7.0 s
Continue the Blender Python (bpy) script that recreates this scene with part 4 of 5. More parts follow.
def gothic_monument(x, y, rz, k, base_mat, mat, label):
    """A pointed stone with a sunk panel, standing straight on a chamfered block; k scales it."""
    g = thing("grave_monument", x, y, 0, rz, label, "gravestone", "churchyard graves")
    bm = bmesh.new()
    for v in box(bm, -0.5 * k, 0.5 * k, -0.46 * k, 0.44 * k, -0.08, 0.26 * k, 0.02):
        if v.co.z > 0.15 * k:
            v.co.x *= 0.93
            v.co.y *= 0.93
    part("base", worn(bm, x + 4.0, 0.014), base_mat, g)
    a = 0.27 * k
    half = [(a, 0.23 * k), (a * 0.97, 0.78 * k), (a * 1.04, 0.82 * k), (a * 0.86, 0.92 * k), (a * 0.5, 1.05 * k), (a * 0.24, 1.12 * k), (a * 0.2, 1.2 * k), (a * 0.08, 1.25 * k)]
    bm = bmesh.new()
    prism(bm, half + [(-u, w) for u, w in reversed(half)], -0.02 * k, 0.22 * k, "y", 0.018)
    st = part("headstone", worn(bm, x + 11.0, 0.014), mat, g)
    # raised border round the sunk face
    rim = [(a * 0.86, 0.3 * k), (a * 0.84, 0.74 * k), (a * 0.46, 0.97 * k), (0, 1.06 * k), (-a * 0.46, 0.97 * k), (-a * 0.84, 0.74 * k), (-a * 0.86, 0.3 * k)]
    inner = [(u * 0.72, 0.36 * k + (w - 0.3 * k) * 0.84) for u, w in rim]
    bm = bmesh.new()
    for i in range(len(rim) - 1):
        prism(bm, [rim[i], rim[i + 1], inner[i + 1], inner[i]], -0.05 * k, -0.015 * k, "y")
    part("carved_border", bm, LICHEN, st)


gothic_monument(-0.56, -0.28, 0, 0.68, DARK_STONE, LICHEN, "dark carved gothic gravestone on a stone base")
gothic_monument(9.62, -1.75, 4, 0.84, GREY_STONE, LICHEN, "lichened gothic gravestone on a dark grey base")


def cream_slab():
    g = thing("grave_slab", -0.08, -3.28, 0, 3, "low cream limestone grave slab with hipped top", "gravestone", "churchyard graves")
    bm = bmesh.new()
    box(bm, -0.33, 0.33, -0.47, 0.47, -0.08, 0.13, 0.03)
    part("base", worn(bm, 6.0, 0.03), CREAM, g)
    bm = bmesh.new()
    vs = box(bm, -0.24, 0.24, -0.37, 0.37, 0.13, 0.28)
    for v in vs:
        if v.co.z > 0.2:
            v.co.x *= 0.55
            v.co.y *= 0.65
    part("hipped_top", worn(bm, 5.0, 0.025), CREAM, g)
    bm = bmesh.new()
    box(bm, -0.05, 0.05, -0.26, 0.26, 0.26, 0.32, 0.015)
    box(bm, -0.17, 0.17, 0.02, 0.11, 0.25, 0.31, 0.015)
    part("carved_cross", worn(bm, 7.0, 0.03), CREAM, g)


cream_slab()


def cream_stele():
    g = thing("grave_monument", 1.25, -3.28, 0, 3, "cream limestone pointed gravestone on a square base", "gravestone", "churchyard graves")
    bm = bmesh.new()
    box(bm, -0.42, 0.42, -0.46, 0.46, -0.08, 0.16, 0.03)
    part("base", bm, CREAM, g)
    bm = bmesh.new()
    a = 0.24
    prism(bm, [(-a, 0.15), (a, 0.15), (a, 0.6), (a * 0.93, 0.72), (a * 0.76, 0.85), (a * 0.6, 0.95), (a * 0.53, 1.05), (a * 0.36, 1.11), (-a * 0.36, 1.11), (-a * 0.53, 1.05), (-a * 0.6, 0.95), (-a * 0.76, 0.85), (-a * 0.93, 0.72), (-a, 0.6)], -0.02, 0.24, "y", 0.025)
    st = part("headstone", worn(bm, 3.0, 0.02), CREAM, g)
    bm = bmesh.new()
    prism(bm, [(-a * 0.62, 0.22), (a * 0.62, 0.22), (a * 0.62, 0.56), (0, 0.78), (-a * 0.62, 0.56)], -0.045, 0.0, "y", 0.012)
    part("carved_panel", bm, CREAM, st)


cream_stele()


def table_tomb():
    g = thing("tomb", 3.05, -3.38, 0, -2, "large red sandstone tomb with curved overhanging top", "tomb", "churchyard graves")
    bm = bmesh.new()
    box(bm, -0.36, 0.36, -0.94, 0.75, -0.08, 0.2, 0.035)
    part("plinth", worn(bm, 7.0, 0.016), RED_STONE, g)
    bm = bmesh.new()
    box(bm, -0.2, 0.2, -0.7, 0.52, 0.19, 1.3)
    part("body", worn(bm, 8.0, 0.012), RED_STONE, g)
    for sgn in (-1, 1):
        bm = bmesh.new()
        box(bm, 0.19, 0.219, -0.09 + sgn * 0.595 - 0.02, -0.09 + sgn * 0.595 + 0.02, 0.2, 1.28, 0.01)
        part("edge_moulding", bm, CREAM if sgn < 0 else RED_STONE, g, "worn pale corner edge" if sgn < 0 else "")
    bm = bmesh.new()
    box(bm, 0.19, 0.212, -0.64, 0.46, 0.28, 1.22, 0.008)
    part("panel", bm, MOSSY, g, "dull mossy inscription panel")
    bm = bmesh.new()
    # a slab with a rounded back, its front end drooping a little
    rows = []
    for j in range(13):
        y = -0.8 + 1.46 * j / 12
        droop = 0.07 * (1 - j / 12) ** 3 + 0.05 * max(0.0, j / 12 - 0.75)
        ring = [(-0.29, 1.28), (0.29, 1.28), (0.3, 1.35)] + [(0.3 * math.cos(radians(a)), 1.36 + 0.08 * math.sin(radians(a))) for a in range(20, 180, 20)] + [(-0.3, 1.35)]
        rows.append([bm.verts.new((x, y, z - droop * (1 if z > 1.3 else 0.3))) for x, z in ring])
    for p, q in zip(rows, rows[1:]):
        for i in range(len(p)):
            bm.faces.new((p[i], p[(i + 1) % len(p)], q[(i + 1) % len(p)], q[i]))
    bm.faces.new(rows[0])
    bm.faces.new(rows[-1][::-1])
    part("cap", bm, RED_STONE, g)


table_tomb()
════
▶ _Written task_: Without leaving anything out, quote all the data.

▶ _Task result_:
7.0 s
Continue the Blender Python (bpy) script that recreates this scene with part 4 of 5. More parts follow.
def gothic_monument(x, y, rz, k, base_mat, mat, label):
    """A pointed stone with a sunk panel, standing straight on a chamfered block; k scales it."""
    g = thing("grave_monument", x, y, 0, rz, label, "gravestone", "churchyard graves")
    bm = bmesh.new()
    for v in box(bm, -0.5 * k, 0.5 * k, -0.46 * k, 0.44 * k, -0.08, 0.26 * k, 0.02):
        if v.co.z > 0.15 * k:
            v.co.x *= 0.93
            v.co.y *= 0.93
    part("base", worn(bm, x + 4.0, 0.014), base_mat, g)
    a = 0.27 * k
    half = [(a, 0.23 * k), (a * 0.97, 0.78 * k), (a * 1.04, 0.82 * k), (a * 0.86, 0.92 * k), (a * 0.5, 1.05 * k), (a * 0.24, 1.12 * k), (a * 0.2, 1.2 * k), (a * 0.08, 1.25 * k)]
    bm = bmesh.new()
    prism(bm, half + [(-u, w) for u, w in reversed(half)], -0.02 * k, 0.22 * k, "y", 0.018)
    st = part("headstone", worn(bm, x + 11.0, 0.014), mat, g)
    # raised border round the sunk face
    rim = [(a * 0.86, 0.3 * k), (a * 0.84, 0.74 * k), (a * 0.46, 0.97 * k), (0, 1.06 * k), (-a * 0.46, 0.97 * k), (-a * 0.84, 0.74 * k), (-a * 0.86, 0.3 * k)]
    inner = [(u * 0.72, 0.36 * k + (w - 0.3 * k) * 0.84) for u, w in rim]
    bm = bmesh.new()
    for i in range(len(rim) - 1):
        prism(bm, [rim[i], rim[i + 1], inner[i + 1], inner[i]], -0.05 * k, -0.015 * k, "y")
    part("carved_border", bm, LICHEN, st)


gothic_monument(-0.56, -0.28, 0, 0.68, DARK_STONE, LICHEN, "dark carved gothic gravestone on a stone base")
gothic_monument(9.62, -1.75, 4, 0.84, GREY_STONE, LICHEN, "lichened gothic gravestone on a dark grey base")


def cream_slab():
    g = thing("grave_slab", -0.08, -3.28, 0, 3, "low cream limestone grave slab with hipped top", "gravestone", "churchyard graves")
    bm = bmesh.new()
    box(bm, -0.33, 0.33, -0.47, 0.47, -0.08, 0.13, 0.03)
    part("base", worn(bm, 6.0, 0.03), CREAM, g)
    bm = bmesh.new()
    vs = box(bm, -0.24, 0.24, -0.37, 0.37, 0.13, 0.28)
    for v in vs:
        if v.co.z > 0.2:
            v.co.x *= 0.55
            v.co.y *= 0.65
    part("hipped_top", worn(bm, 5.0, 0.025), CREAM, g)
    bm = bmesh.new()
    box(bm, -0.05, 0.05, -0.26, 0.26, 0.26, 0.32, 0.015)
    box(bm, -0.17, 0.17, 0.02, 0.11, 0.25, 0.31, 0.015)
    part("carved_cross", worn(bm, 7.0, 0.03), CREAM, g)


cream_slab()


def cream_stele():
    g = thing("grave_monument", 1.25, -3.28, 0, 3, "cream limestone pointed gravestone on a square base", "gravestone", "churchyard graves")
    bm = bmesh.new()
    box(bm, -0.42, 0.42, -0.46, 0.46, -0.08, 0.16, 0.03)
    part("base", bm, CREAM, g)
    bm = bmesh.new()
    a = 0.24
    prism(bm, [(-a, 0.15), (a, 0.15), (a, 0.6), (a * 0.93, 0.72), (a * 0.76, 0.85), (a * 0.6, 0.95), (a * 0.53, 1.05), (a * 0.36, 1.11), (-a * 0.36, 1.11), (-a * 0.53, 1.05), (-a * 0.6, 0.95), (-a * 0.76, 0.85), (-a * 0.93, 0.72), (-a, 0.6)], -0.02, 0.24, "y", 0.025)
    st = part("headstone", worn(bm, 3.0, 0.02), CREAM, g)
    bm = bmesh.new()
    prism(bm, [(-a * 0.62, 0.22), (a * 0.62, 0.22), (a * 0.62, 0.56), (0, 0.78), (-a * 0.62, 0.56)], -0.045, 0.0, "y", 0.012)
    part("carved_panel", bm, CREAM, st)


cream_stele()


def table_tomb():
    g = thing("tomb", 3.05, -3.38, 0, -2, "large red sandstone tomb with curved overhanging top", "tomb", "churchyard graves")
    bm = bmesh.new()
    box(bm, -0.36, 0.36, -0.94, 0.75, -0.08, 0.2, 0.035)
    part("plinth", worn(bm, 7.0, 0.016), RED_STONE, g)
    bm = bmesh.new()
    box(bm, -0.2, 0.2, -0.7, 0.52, 0.19, 1.3)
    part("body", worn(bm, 8.0, 0.012), RED_STONE, g)
    for sgn in (-1, 1):
        bm = bmesh.new()
        box(bm, 0.19, 0.219, -0.09 + sgn * 0.595 - 0.02, -0.09 + sgn * 0.595 + 0.02, 0.2, 1.28, 0.01)
        part("edge_moulding", bm, CREAM if sgn < 0 else RED_STONE, g, "worn pale corner edge" if sgn < 0 else "")
    bm = bmesh.new()
    box(bm, 0.19, 0.212, -0.64, 0.46, 0.28, 1.22, 0.008)
    part("panel", bm, MOSSY, g, "dull mossy inscription panel")
    bm = bmesh.new()
    # a slab with a rounded back, its front end drooping a little
    rows = []
    for j in range(13):
        y = -0.8 + 1.46 * j / 12
        droop = 0.07 * (1 - j / 12) ** 3 + 0.05 * max(0.0, j / 12 - 0.75)
        ring = [(-0.29, 1.28), (0.29, 1.28), (0.3, 1.35)] + [(0.3 * math.cos(radians(a)), 1.36 + 0.08 * math.sin(radians(a))) for a in range(20, 180, 20)] + [(-0.3, 1.35)]
        rows.append([bm.verts.new((x, y, z - droop * (1 if z > 1.3 else 0.3))) for x, z in ring])
    for p, q in zip(rows, rows[1:]):
        for i in range(len(p)):
            bm.faces.new((p[i], p[(i + 1) % len(p)], q[(i + 1) % len(p)], q[i]))
    bm.faces.new(rows[0])
    bm.faces.new(rows[-1][::-1])
    part("cap", bm, RED_STONE, g)


table_tomb()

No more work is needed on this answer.